É essa revolução – podem também chamar-lhe reforma profunda, pois o resultado é o mesmo – que está em curso no nosso país. Ela implica, como todas as revoluções, muito esforço, muita controvérsia, muita luta séria, mas também muitos golpes traiçoeiros de exploração do medo, de mistificação da realidade, de descredibilização das medidas que lhe dão corpo, de resistência à mudança.
Mudança nas infra-estruturas, com a reabilitação do parque escolar que durante décadas foram deixando degradar; modernização dos equipamentos e recursos didáctico-pedagógicos (que falta faz a tanta gente a “culpa do sistema e a “falta de condições”); transformações profundas do perfil dos projectos educativos, com a valorização das vias vocacionais e o crescimento dos alunos que os frequentam e por isso já não abandonam precocemente a escola; o aprofundamento do trabalho em áreas chave como o português, a matemática e as ciências verificado ao mesmo tempo que se diversificam as iniciativas de educação nas áreas das expressões, da saúde, do empreendorismo, do ambiente e da cidadania; a criação da escola a tempo inteiro e a oferta de actividades de enriquecimento curricular no primeiro ciclo; o apoio especial dado às escolas confrontadas com problemas mais graves por via do Programa TEIP, a criação de um movimento social de grandes proporções e muito trabalho no domínio da educação/formação de adultos, eis alguns exemplos da matéria de que é feita a revolução do sistema de educação/formação.
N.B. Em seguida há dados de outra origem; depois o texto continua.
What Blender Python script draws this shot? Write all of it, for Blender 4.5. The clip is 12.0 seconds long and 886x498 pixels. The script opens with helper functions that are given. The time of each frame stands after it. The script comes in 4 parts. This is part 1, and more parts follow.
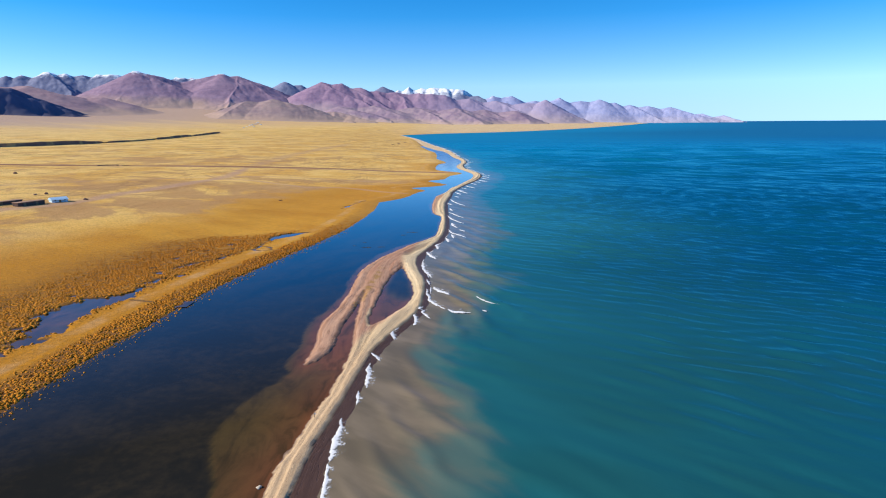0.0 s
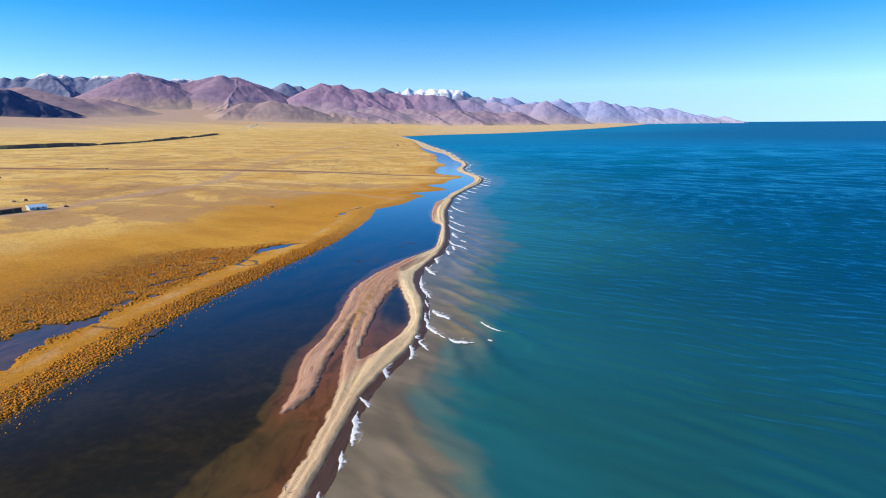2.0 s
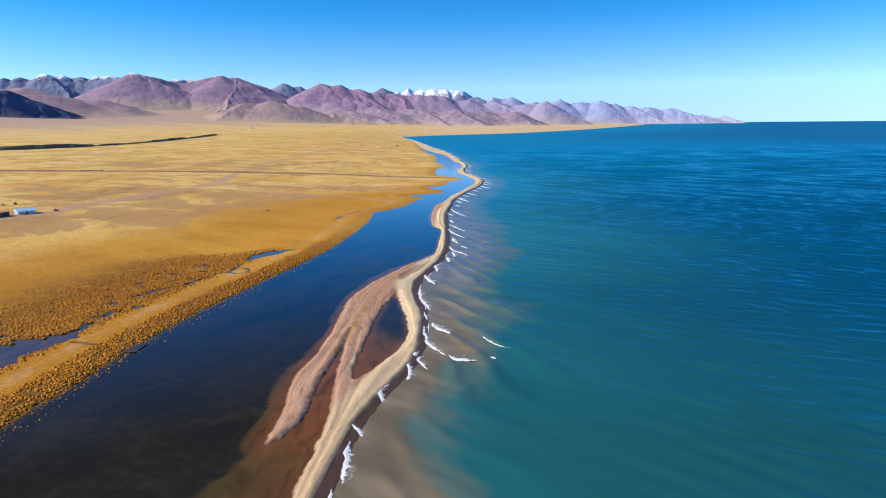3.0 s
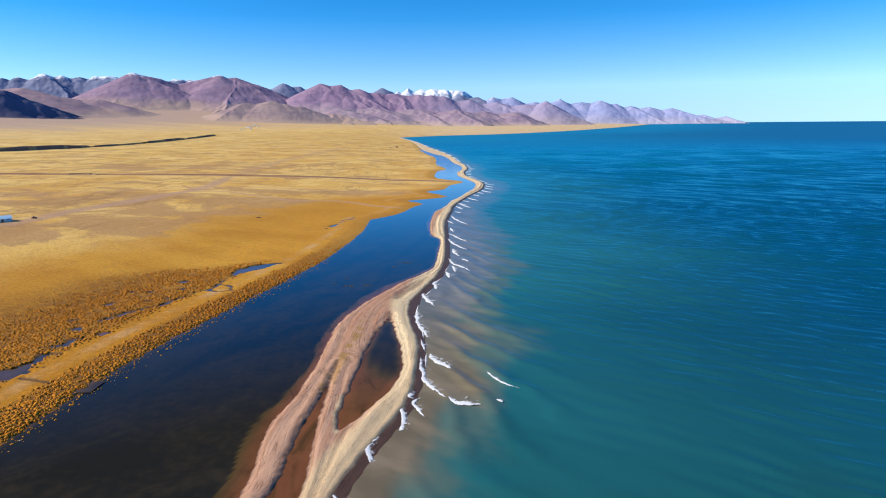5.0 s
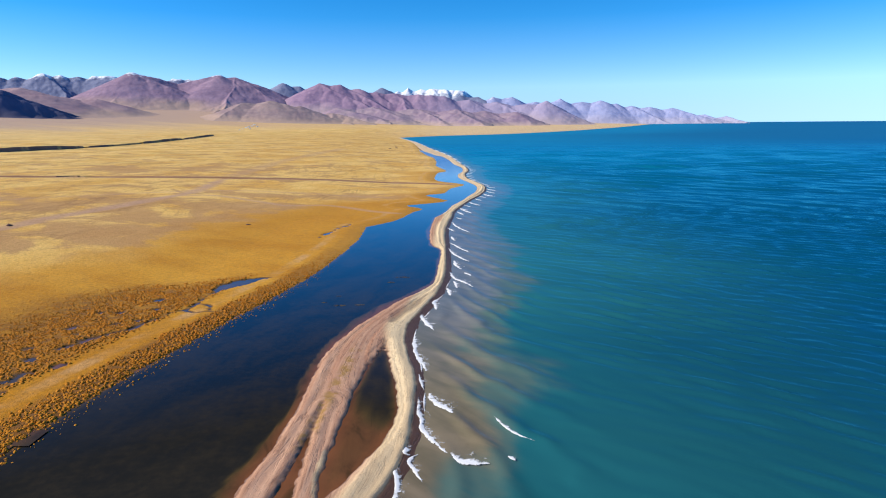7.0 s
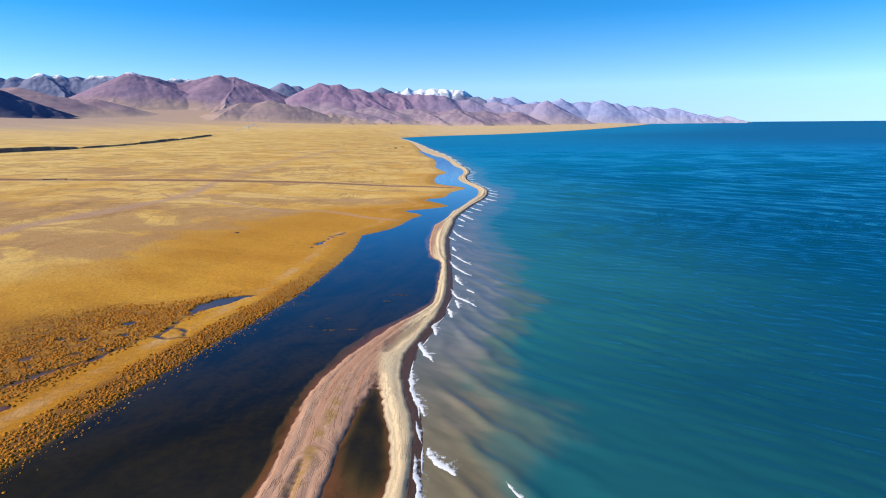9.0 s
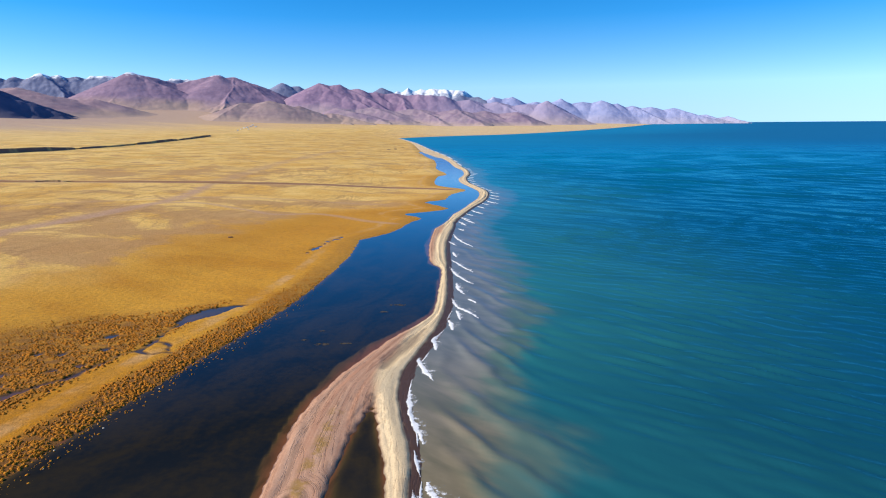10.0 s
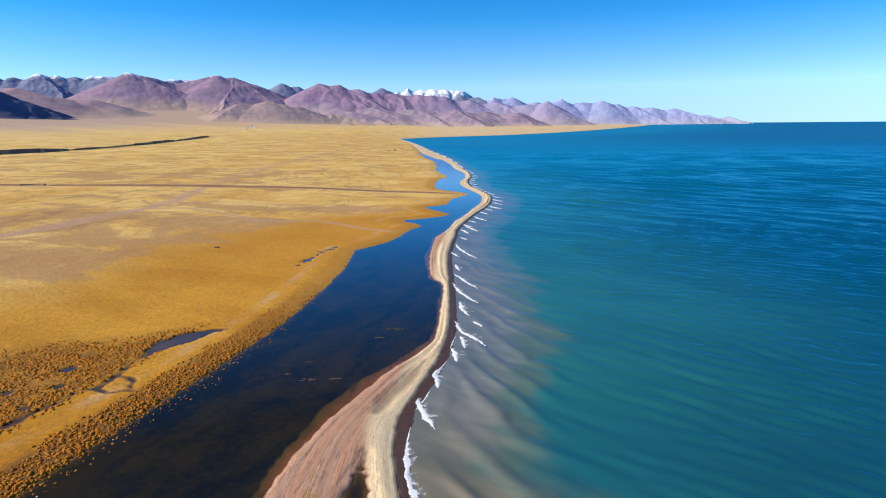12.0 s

Mudanças, também, no campo das condições para sustentar todas as outras: a gestão dos recursos. Sem elas não se podiam alcançar os resultados que estão a ser alcançados – crescimento do número de alunos, melhoria geral dos resultados escolares, adesão de centenas de milhares de adultos às novas oportunidades, quase tantos alunos do secundário nas vias científico-humanísticas como nas vias vocacionais, para apenas citar alguns dos principais impactes da actual revolução na educação. Por isso decorre o processo de autonomização das escolas, reforçando a característica de “serviço de proximidade” do ensino/aprendizagem; por isso se estruturou a profissão de professores criando a categoria de “professor titular” a quem são atribuídas tarefas adequadas à senioridade; por isso se introduziu a avaliação para que as progressões deixem de ser automáticas e cegas em relação à qualidade dos desempenhos e aos méritos de cada um. Os milhares de professores e agentes educativos que, embora por vezes confusos, não embarcam no movimento contra-revolucionário, provam que muitos percebem que essa distinção tem de ser operada para que a qualidade do ensino/formação ganhe espaço.
Claro que esta revolução, como todas as revoluções, tem os seus inimigos. Desde logo, os poucos – mas com vozes ampliadas pelos órgãos de comunicação social – que beneficiavam do subdesenvolvimento e das baixas qualificações umbilicalmente ligadas aos baixos salários; depois, os que detinham o monopólio do acesso a qualificações escolares relativamente raras. Parecendo por vezes colocados em campos opostos, partilham mais interesses do que se supõe, razão pela qual aos conservadores de direita se juntam os conservadores ditos de esquerda, derrotados quando o país escolheu o modelo europeu. Acrescente-se-lhes aqueles que se julgavam definitivamente instalados num sistema que permitia todo o tipo de regalias sem exigir nenhuma contrapartida mensurável no plano dos resultados do seu trabalho. Compreende-se, assim, a actual turbulência à volta da educação. Ela é, por assim dizer, inevitável.
Neste momento a controvérsia e a contestação anda à volta da avaliação dos professores. Mero pretexto para fazer regredir todo o processo de modernização que está em curso. Neste quadro, as alegadas questões técnicas do “modelo de avaliação do Ministério da Educação”, não passam de “fumaça”. A maioria delas, aliás, foi deliberada e artificialmente fabricada para lançar a suspeição sobre a medida, incendiar o país e criar o pânico. Qualquer especialista em recursos humanos subscreveria esse modelo e os muitos exemplos de uma correcta aplicação do modelo provam-no.
O que está em causa, de facto, não é nem um problema técnico do modelo da avaliação, nem o estilo da governação. O que está em causa é saber se um governo legitimamente eleito pode ou não realizar uma reforma do maior alcance estratégico, sem ceder aos interesses corporativos e/ou políticos de sectores capazes de se mobilizar para paralisar a mudança e manter privilégios ilegítimos.